Border security and transnational crime, which includes cybercrime, crime against children, and drug trafficking, are unique and pressing security issues in the highly interconnected Pacific region. Recognising that Tuvalu has been used as a transit point for transnational crime in the past, the nation’s domestic response has included passing the Counter Terrorism and Transnational Organised Crime Act, the Mutual Assistance in Criminal Matters Act, the Proceeds of Crime Act, and the Extradition Act; a Cybercrime Bill is also in development, and the Tuvaluan Combined Law Enforcement Agency Group (CLAG) works to coordinate information sharing. Regionally, the Pacific has further established mechanisms to respond to transnational threats and border security issues, including the Pacific Transnational Crime Coordination Centre and the Biketawa and Boe Declarations.

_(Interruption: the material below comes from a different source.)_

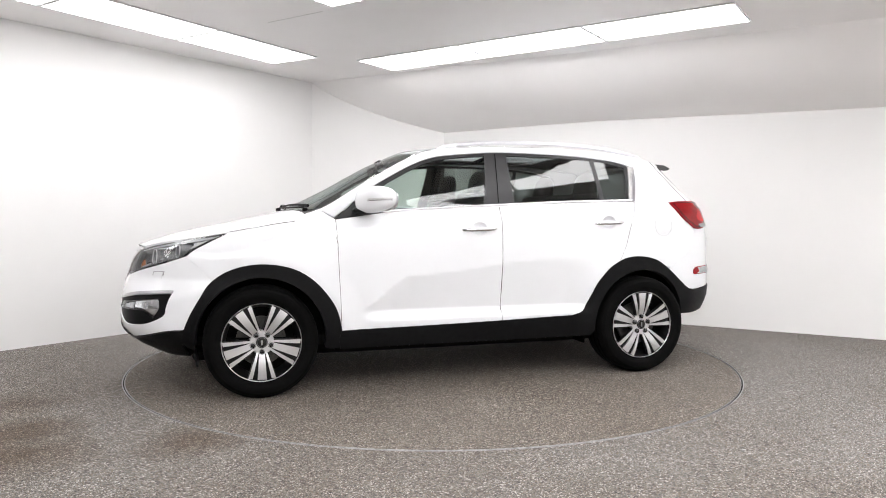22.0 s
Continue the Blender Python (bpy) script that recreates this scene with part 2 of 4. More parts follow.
def tube(bm, path, rad, seg=8, closed=False, flat=(1.0, 1.0), up=None):
    """A round or oval bar along a path of points; rad may be a list."""
    pts = [Vector(p) for p in path]
    k = len(pts)
    rings = []
    ref = Vector(up) if up else Vector((0, 0, 1))
    for i, p in enumerate(pts):
        a = pts[(i - 1) % k] if closed or i > 0 else p
        b = pts[(i + 1) % k] if closed or i < k - 1 else p
        d = (b - a).normalized()
        n1 = d.cross(ref)
        n1 = n1.normalized() if n1.length > 1e-5 else d.orthogonal().normalized()
        n2 = n1.cross(d).normalized()
        r = rad[i] if isinstance(rad, (list, tuple)) else rad
        rings.append([bm.verts.new(p + (n1 * math.cos(2 * math.pi * j / seg) * flat[0] + n2 * math.sin(2 * math.pi * j / seg) * flat[1]) * r) for j in range(seg)])
    n = k if closed else k - 1
    for i in range(n):
        a, b = rings[i], rings[(i + 1) % k]
        for j in range(seg):
            bm.faces.new((a[j], a[(j + 1) % seg], b[(j + 1) % seg], b[j]))
    if not closed:
        bm.faces.new(rings[0][::-1])
        bm.faces.new(rings[-1])
    return bm


def spline(xs, ys, n=600):
    """A smooth monotone curve through a few points, as a quick lookup."""
    xs, ys = np.array(xs, float), np.array(ys, float)
    h = np.diff(xs)
    d = np.diff(ys) / h
    m = np.zeros(len(xs))
    m[0], m[-1] = d[0], d[-1]
    for i in range(1, len(xs) - 1):
        if d[i - 1] * d[i] > 0:
            a, b = 2 * h[i] + h[i - 1], h[i] + 2 * h[i - 1]
            m[i] = (a + b) / (a / d[i - 1] + b / d[i])
    X = np.linspace(xs[0], xs[-1], n)
    i = np.clip(np.searchsorted(xs, X, side="right") - 1, 0, len(h) - 1)
    t = (X - xs[i]) / h[i]
    Y = (2 * t**3 - 3 * t**2 + 1) * ys[i] + (t**3 - 2 * t**2 + t) * h[i] * m[i] + (3 * t**2 - 2 * t**3) * ys[i + 1] + (t**3 - t**2) * h[i] * m[i + 1]
    x0, dx, last = xs[0], X[1] - X[0], n - 1
    Y = Y.tolist()

    def at(x):
        f = (x - x0) / dx
        if f <= 0:
            return Y[0]
        if f >= last:
            return Y[-1]
        k = int(f)
        return Y[k] + (Y[k + 1] - Y[k]) * (f - k)
    return at


def curve(pts, step=0.025, closed=True):
    """An outline through points (u, v) or (u, v, 1) for a corner: smooth between corners, evenly sampled."""
    P = [(p[0], p[1], len(p) > 2 and p[2]) for p in pts]
    if closed:
        k = next((i for i, p in enumerate(P) if p[2]), None)
        if k is not None:
            P = P[k:] + P[:k]
        runs, cur = [], [P[0]]
        for p in P[1:] + [P[0]]:
            cur.append(p)
            if p[2]:
                runs.append(cur)
                cur = [p]
        if len(cur) > 1:
            runs.append(cur)
        loop = k is None
    else:
        runs, cur, loop = [], [P[0]], False
        for p in P[1:]:
            cur.append(p)
            if p[2]:
                runs.append(cur)
                cur = [p]
        if len(cur) > 1:
            runs.append(cur)
    out = []
    for run in runs:
        q = [np.array(p[:2], float) for p in run]
        for i in range(len(q) - 1):
            a, b = q[i], q[i + 1]
            p0 = q[i - 1] if i > 0 else (q[-2] if loop else 2 * a - b)
            p3 = q[i + 2] if i + 2 < len(q) else (q[1] if loop else 2 * b - a)
            n = max(1, int(np.hypot(*(b - a)) / step + 0.5))
            straight = len(q) == 2
            for j in range(n):
                t = j / n
                if straight:
                    out.append(a + (b - a) * t)
                else:
                    out.append(0.5 * (2 * a + (b - p0) * t + (2 * p0 - 5 * a + 4 * b - p3) * t * t + (3 * a - p0 - 3 * b + p3) * t**3))
    if not closed:
        out.append(np.array(P[-1][:2], float))
    return np.array(out)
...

In a Tuvaluan context, preventing illegal activities from entering the nation or preventing local criminal activity from becoming transnational reflects values of preparedness (toka) and protection (puipui), where just as harsh living conditions in Tuvalu have led citizens to prepare for and protect against the worst so too does the nation strive to protect its borders.
Combat Transnational Crime, Especially Through International/Regional Cooperation
To effectively combat transnational crime, Tuvalu will work with other Pacific governments and authorities to address key knowledge and data gaps; ratify appropriate treaties and conventions; strengthen cross-border cooperation, technical capacity, and necessary facilities; and develop consensus on regional and international priorities. Furthermore, at the international and regional level, Tuvalu promotes the rule of law and shares information on risk areas and red flags for transnational crime.